Temps de Lecture 12 min.

Répétition de la performance « Anthropométrie de l’époque bleue », d’Yves Klein à la Galerie internationale d’art contemporain, à Paris, en 1960.

Dans son appartement bruxellois, entourée de chats, Elena Palumbo-Mosca, octogénaire au doux visage cerclé de boucles blanches, raconte, sans omettre un détail, l’étonnante performance à laquelle elle a participé à l’âge de 25 ans. C’était il y a soixante ans, le 9 mars 1960, rue Saint-Honoré, à Paris, à 22 heures, à la Galerie internationale d’art contemporain.
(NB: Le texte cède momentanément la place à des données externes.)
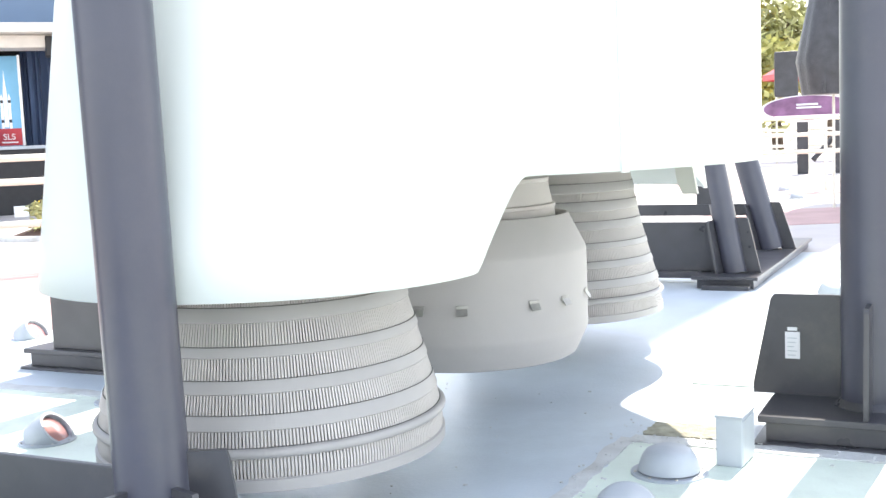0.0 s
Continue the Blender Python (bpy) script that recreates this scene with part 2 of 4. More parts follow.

Ce soir-là, son fondateur, le comte Maurice d’Arquian, célèbre un artiste niçois de 31 ans, Yves Klein. Celui-ci s’est déjà fait un nom, et un surnom : « Yves le Monochrome », référence évidente à ses tableaux totalement bleus. Deux ans plus tôt, à la galerie Iris Clert, à Saint-Germain-des-Prés, il invitait les visiteurs à passer sous un dais bleu, siroter des cocktails au bleu de méthylène avant d’entrer dans une salle vide aux murs rigoureusement blancs. Scandale immédiat.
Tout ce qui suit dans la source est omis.